We mock people without technology, calling them simpletons.
But don’t we also say ignorance is bliss, innocence is pure, and blessed are the meek?
We’re a species of contradictions and hypocrisy.
Deep inside all of us there’s a longing for a simpler life. I wish it were that easy. I wish I could be like them. I wish I could just leave my job and go … our animal instincts, calling us back to the wild. To open fields and deep oceans - seeking adventure, romance, and stories. But we seek these not in our daily lives but through social media, movies, and television. More technology - showing us the way life could be – rather than us going out and actually experiencing it for ourselves and making the life that we want our reality to be.
Why don’t we live the way we want to?
We say that we do certain things because it is what the rest of society does. We write 2000 emails a week because everyone else in the office does. We buy expensive things because we want to conform to the fads and trends of the world. We fall for gimmicks and depend on gadgets because we’re judged if we don’t. We measure our success based on the successes of those around us.
But if everyone is secretly longing to get out of the system and off the grid – why don’t we?
We have cultivated building blocks of apathy and ego. Year after year, stacking them higher and higher until creativity, imagination, and dreams are completely trapped behind impregnable walls of delusion affirmations that everything is great out here.
To have or even want less is a silly idea. It’s selling yourself short. It’s being irresponsible. It’s not working hard enough. It’s being lazy. It’s not being proactive. We scorn those who are not actively seeking to be better, to have more, to go faster.
Is that simply because we’re jealous?
We’re an angry people. Everyone is constantly on edge. Ticking time bombs waiting to explode at the slightest aggravation.
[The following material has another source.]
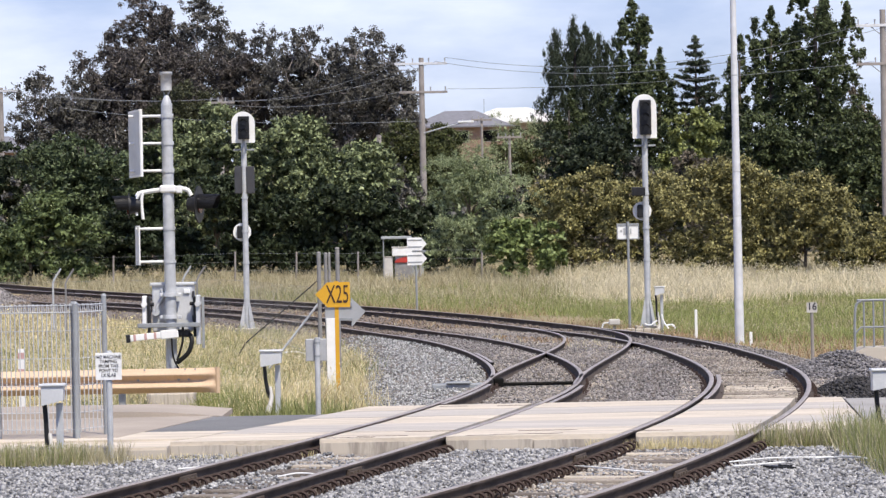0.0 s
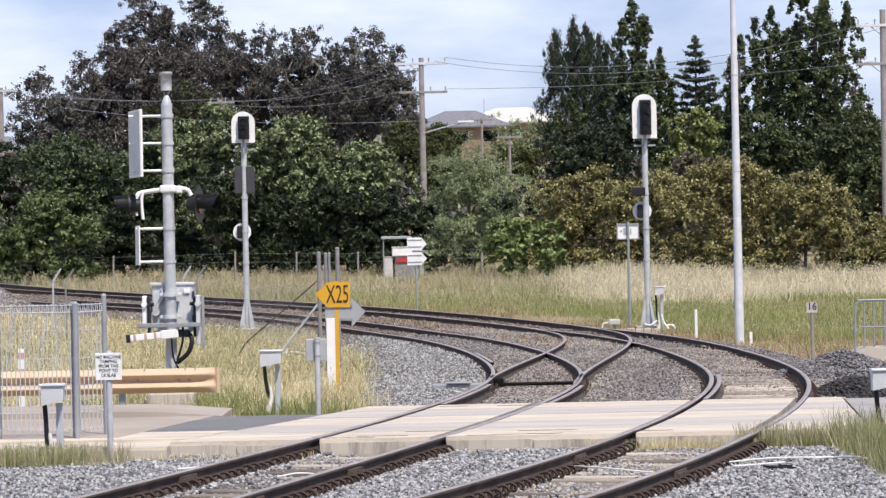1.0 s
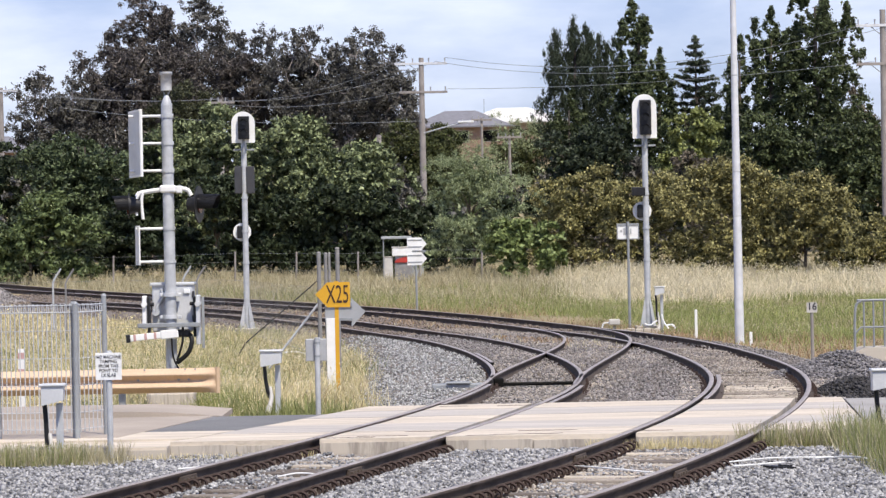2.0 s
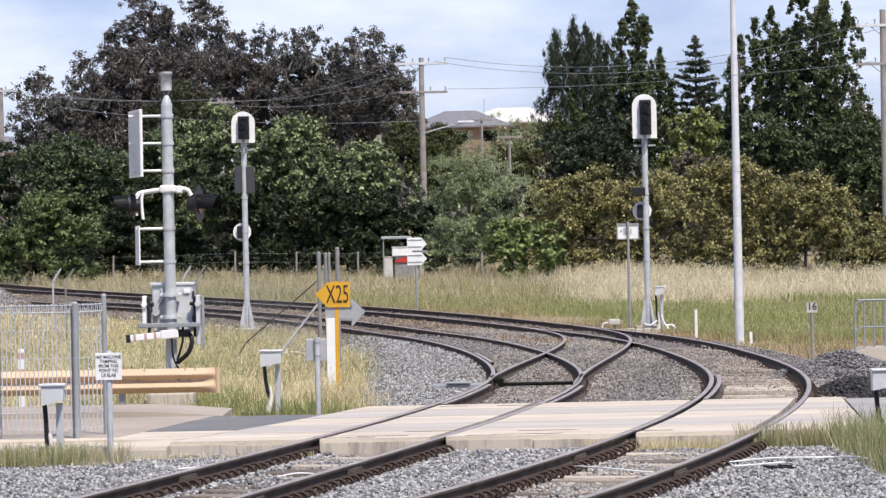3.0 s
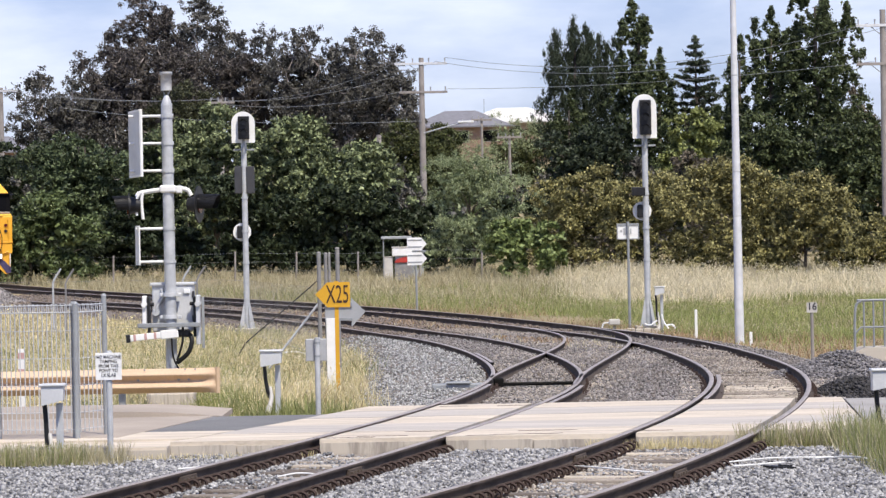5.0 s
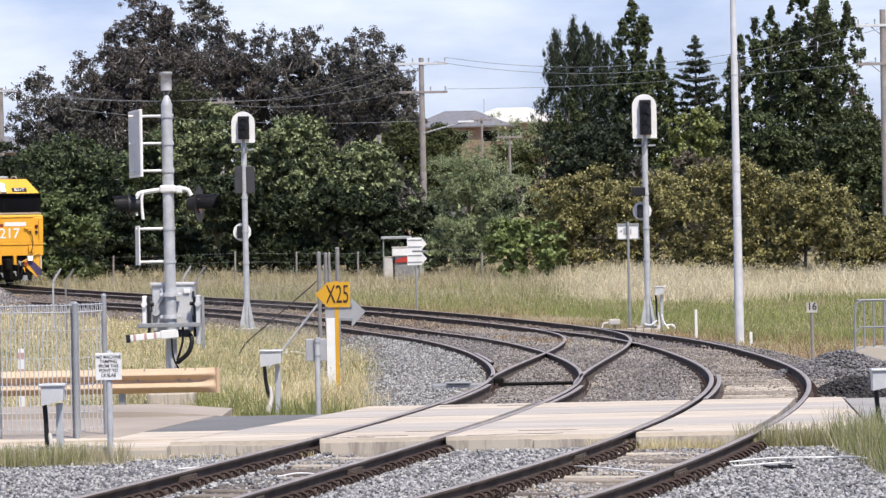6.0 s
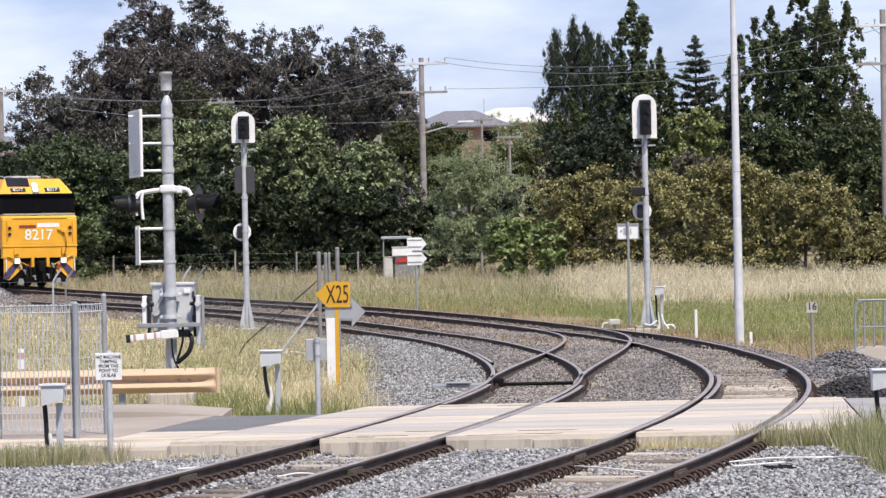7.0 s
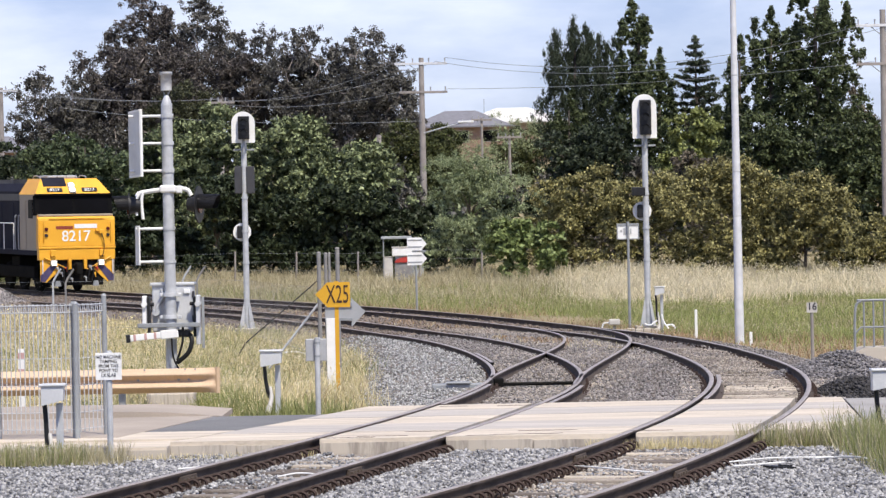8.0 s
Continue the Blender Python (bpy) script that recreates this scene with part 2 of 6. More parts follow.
def prism(bm, outline, depth, axis="y", at=0.0):
    """A flat outline pushed out to a depth. axis y: outline in x and z; axis x: in y and z; axis z: in x and y."""
    def co(a, b, d):
        return {"y": (a, d, b), "x": (d, a, b), "z": (a, b, d)}[axis]
    f0 = [bm.verts.new(co(a, b, at)) for a, b in outline]
    f1 = [bm.verts.new(co(a, b, at + depth)) for a, b in outline]
    fs = [bm.faces.new(f0[::-1]), bm.faces.new(f1)]
    k = len(outline)
    for i in range(k):
        fs.append(bm.faces.new((f0[i], f0[(i + 1) % k], f1[(i + 1) % k], f1[i])))
    bmesh.ops.recalc_face_normals(bm, faces=fs)
    return bm


def P(outline, depth, axis="y", at=0.0):
    return prism(bmesh.new(), outline, depth, axis, at)


def cable(pts, n=24):
    """Points along a smooth curve through a few points."""
    p = [Vector(q) for q in pts]
    p = [2 * p[0] - p[1], *p, 2 * p[-1] - p[-2]]
    out = []
    for i in range(1, len(p) - 2):
        for k in range(n // (len(p) - 3)):
            t = k / (n // (len(p) - 3))
            a, b, c, d = p[i - 1:i + 3]
            out.append(0.5 * (2 * b + (c - a) * t + (2 * a - 5 * b + 4 * c - d) * t * t + (3 * b - a - 3 * c + d) * t ** 3))
    return [*out, p[-2]]


def sheet(name, verts, faces, material, smooth=False):
    """An object of many faces of one size, from arrays that the code works out."""
    verts, faces = np.asarray(verts, np.float32), np.asarray(faces, np.int32)
    me = bpy.data.meshes.new(name)
    k = faces.shape[1]
    me.vertices.add(len(verts))
    me.vertices.foreach_set("co", verts.ravel())
    me.loops.add(faces.size)
    me.loops.foreach_set("vertex_index", faces.ravel())
    me.polygons.add(len(faces))
    me.polygons.foreach_set("loop_start", np.arange(0, faces.size, k, dtype=np.int32))
    me.polygons.foreach_set("loop_total", np.full(len(faces), k, np.int32))
    if smooth:
        me.polygons.foreach_set("use_smooth", np.ones(len(faces), bool))
    me.update(calc_edges=True)
    me.materials.append(material)
    return new(name, me)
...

There is no such thing as patience anymore.
Road rage for example, is a big issue in Singapore. With cars being so expensive, everyone in a race to get somewhere, and stress levels skyrocketing, Singapore’s road rage incidents have increased. We’re putting deadlines and schedules ahead of common decency and public safety. Fuelled by competition and weaponised with fast vehicles this obsession extrapolates.
Wars are fought with buttons and computers. I’m sure you’d think twice if you had to look a man in the eye before killing him. Technology gives us the ability to blow up faceless enemies. Trigger happy sadists in armed warfare, and they’ve got one hand on the detonator and the other is holding a vodka martini.
Technology speeds things up and if we’re already going at a speed that we cannot handle, do we really need more horsepower?
We’re a group of primal animals, already fighting and killing each other, is more artillery really what the world needs?
Are we in so far over our heads, fed with lies and deception that we’re just building and building in order to escape from the guilt to admitting that we messed up and that we’re not happy? Are we privately waiting for the world to implode so that we don’t have to clean up our mess or admit defeat? Are we purposely on a road to destruction to go out in a bang – live fast, die young?
Advancements in technology have robbed us of compassion, empathy, imagination, a sense of wonder, communication skills, the ability to work with our hands – many things that make us human.
So then, is more technology really what we need?